Van Gogh and Britain
Tate Britain, 27th March to 11th August
Van Gogh arrived in London in 1873 as a trainee art dealer. He left in 1876 determined to become a painter, inspired both by British artists—John Constable, John Everett Millais—and British literature, above all Dickens. This exhibition explores the artist’s debt to British culture but also the galvanising impact the showing of his art (in 1910, 1923 and 1947) had, in turn, on British artists from Christopher Wood to Francis Bacon.
The Renaissance Nude
Royal Academy of Arts, 3rd March to 2nd June
It was not licentiousness, the 15th-century humanist scholar Manuel Chrysoloras suggested, but a fascination with the mind of the artist that explained the allure of the nude. According to Jill Burke, one of the curators of this sumptuous RA show, this is why Renaissance art theory placed depiction of the naked human figure at its apex. From the early 1400s, the nude became a central subject in both secular and religious art, with the Bible, as well as classical mythology, providing narrative context. This transformation culminated in Michelangelo’s The Last Judgment, 1541, in the Sistine Chapel.
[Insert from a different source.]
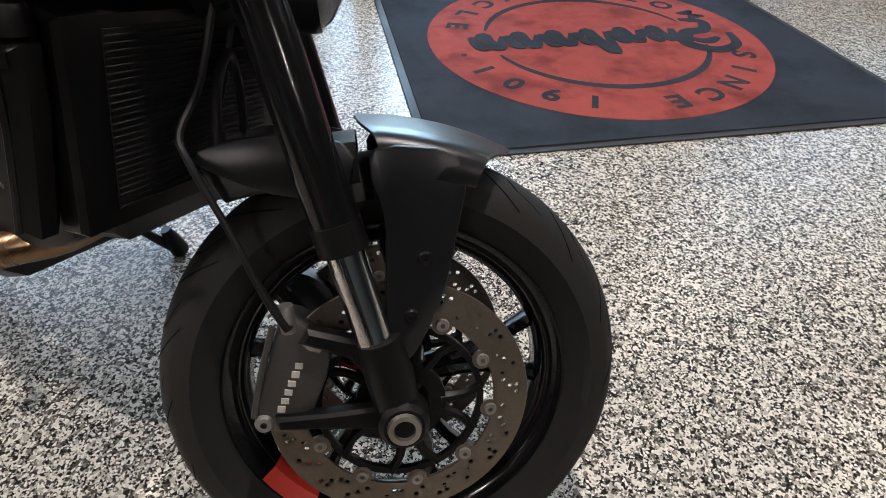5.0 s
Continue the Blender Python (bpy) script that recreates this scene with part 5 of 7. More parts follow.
for side in (-1, 1):
    y = side * 0.105
    fk = part("fork_tube", Shape(T).tube([leg(1.005, y), leg(0.515, y)], 0.0265, 24), M_FORK, bike, "gloss black upside-down fork tube")
    part("fork_collar", Shape(T).tube([leg(0.535, y), leg(0.505, y)], 0.0285, 24), M_MATT, fk)
    part("fork_slider", Shape(T).tube([leg(0.515, y), leg(0.385, y)], 0.0215, 24), M_CHROME, fk, "polished chrome fork slider")
    ft = Shape(T).tube([leg(0.405, y, 0.004), leg(0.36, y, 0.003), leg(0.309, y)], [0.026, 0.029, 0.026], 16)
    ft.lathe([(0.001, side * 0.095), (0.03, side * 0.095), (0.032, side * 0.10), (0.03, side * 0.13), (0.024, side * 0.136), (0.001, side * 0.136)], (1.493, 0, 0.309), "y", 24)
    ft.m = T @ Matrix.Translation((0.020, 0, 0.009))
    ft.prism([(1.444, 0.33), (1.450, 0.372), (1.41, 0.394), (1.352, 0.402), (1.344, 0.384), (1.40, 0.370)], side * 0.09, side * 0.114, 0.005)
    ft.prism([(1.45, 0.280), (1.47, 0.28), (1.452, 0.312), (1.39, 0.298), (1.326, 0.287), (1.330, 0.270), (1.38, 0.276)], side * 0.09, side * 0.112, 0.004)
    foot = part("fork_foot", ft, M_MATT, fk)
    part("axle_end", Shape(T).lathe([(0.010, side * 0.128), (0.013, side * 0.141), (0.019, side * 0.141), (0.021, side * 0.134)], (1.493, 0, 0.309), "y", 20), M_STEEL, foot)
    ca = part("brake_caliper", cast([(1.340, 0.418), (1.368, 0.414), (1.396, 0.392), (1.404, 0.365), (1.386, 0.288), (1.362, 0.270), (1.330, 0.270), (1.316, 0.290), (1.330, 0.345)], side * 0.054, side * 0.100, 0.002, 0.009, 1, T), M_CALIPER, fk, "grey radial four-piston caliper")
    part("banjo_bolt", Shape(T).tube([(1.352, side * 0.094, 0.400), (1.346, side * 0.097, 0.432)], [0.010, 0.008], 10).tube([(1.372, side * 0.096, 0.395), (1.392, side * 0.100, 0.388)], 0.011, 10), M_ALLOY, ca, "bright banjo fitting")
    part("caliper_edge", Shape(T).tube([(1.334, side * 0.100, 0.405), (1.326, side * 0.101, 0.345), (1.322, side * 0.100, 0.290)], 0.004, 8, 3), M_CALIPER, ca)
    for x, z in ((1.380, 0.392), (1.334, 0.284)):
        part("caliper_bolt", Shape(T).lathe([(0.004, side * 0.107), (0.009, side * 0.107), (0.011, side * 0.103), (0.011, side * 0.09)], (x, 0, z), "y", 14), M_ALLOY, ca)
    for i in range(6):
        part("maker_mark", Shape(T).box((1.3475 + i * 0.003, min(side * 0.1010, side * 0.1032), 0.300 + i * 0.0115), (1.3565 + i * 0.003, max(side * 0.1010, side * 0.1032), 0.3075 + i * 0.0115 + (0.001 if i in (0, 4) else 0)), 0.0005), M_PALE, ca)
    part("brake_line", Shape(T).tube([(1.352, side * 0.098, 0.405), (1.325, side * 0.102, 0.440), (1.285, side * 0.102, 0.508), (1.240, side * 0.097, 0.576), (1.226, side * 0.082, 0.604), (1.238, side * 0.055, 0.66), (1.250, side * 0.045, 0.80)], [0.0075, 0.0048, 0.0042, 0.0042, 0.0042, 0.0042, 0.0042], 8, 4), M_CABLE, fk)
    flk = part("mudguard_flank", cast([(1.505, 0.628), (1.526, 0.600), (1.523, 0.536), (1.521, 0.470), (1.508, 0.415), (1.490, 0.372), (1.468, 0.372), (1.455, 0.450), (1.443, 0.545), (1.415, 0.598), (1.425, 0.622)], side * 0.092, side * 0.104, 0.001, 0.004, 1, T), M_SATIN, bike)
    for x, z in ((1.486, 0.435), (1.492, 0.505)):
        part("flank_bolt", Shape(T).lathe([(0.003, side * 0.1075), (0.007, side * 0.108), (0.009, side * 0.106), (0.010, side * 0.10)], (x, 0, z), "y", 14), M_MATT, flk)
    part("rear_skirt", cast([(1.232, 0.580), (1.262, 0.562), (1.340, 0.546), (1.400, 0.560), (1.405, 0.615), (1.330, 0.618), (1.270, 0.602)], side * 0.070, side * 0.080, 0, 0.004, 1, T), M_SATIN, bike)

# mudguard: a peaked shield ahead of the fork legs, a narrow shell behind them
SECTION = ((-1.0, -0.046), (-0.992, -0.028), (-0.965, -0.014), (-0.91, -0.005), (-0.80, 0.001), (-0.55, 0.0065), (-0.28, 0.0105), (-0.07, 0.0145), (0, 0.0152), (0.07, 0.0145), (0.28, 0.0105), (0.55, 0.0065), (0.80, 0.001), (0.91, -0.005), (0.965, -0.014), (0.992, -0.028), (1.0, -0.046))
mg = []
for i in range(15):
    q = i / 14
    wide = 0.106 - 0.008 * (1 - q) ** 2
    row = []
    for y, dr in SECTION:
        a = radians((106 - 4 * y * y) * (1 - q) + (72.5 + 9 * abs(y) ** 1.3) * q)
        R = 0.322 + dr * (1 - 0.25 * q) + 0.010 * (1 - q) ** 2
        row.append((1.493 + R * math.cos(a), y * wide, 0.309 + R * math.sin(a)))
    back = [(1.493 + (x - 1.493) * 0.988, y * 0.975, 0.309 + (z - 0.309) * 0.988) for x, y, z in row[::-1]]
    mg.append([Vector(v) for v in row + back])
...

Hew Locke: Here’s the Thing
Ikon Birmingham, 8th March to 2nd June
Hew Locke, born in Edinburgh in 1959, spent his formative years in Guyana, returning to the UK in 1980. His subjects are the legacy of colonialism and contemporary politics, interwoven in his multi-layered artworks. These use a variety of media—painting, collage, photography, sculpture, installation—to anatomise how power has been wielded through coats of arms and trophies, weaponry, warships and public statuary. This is the most comprehensive show of his work to date.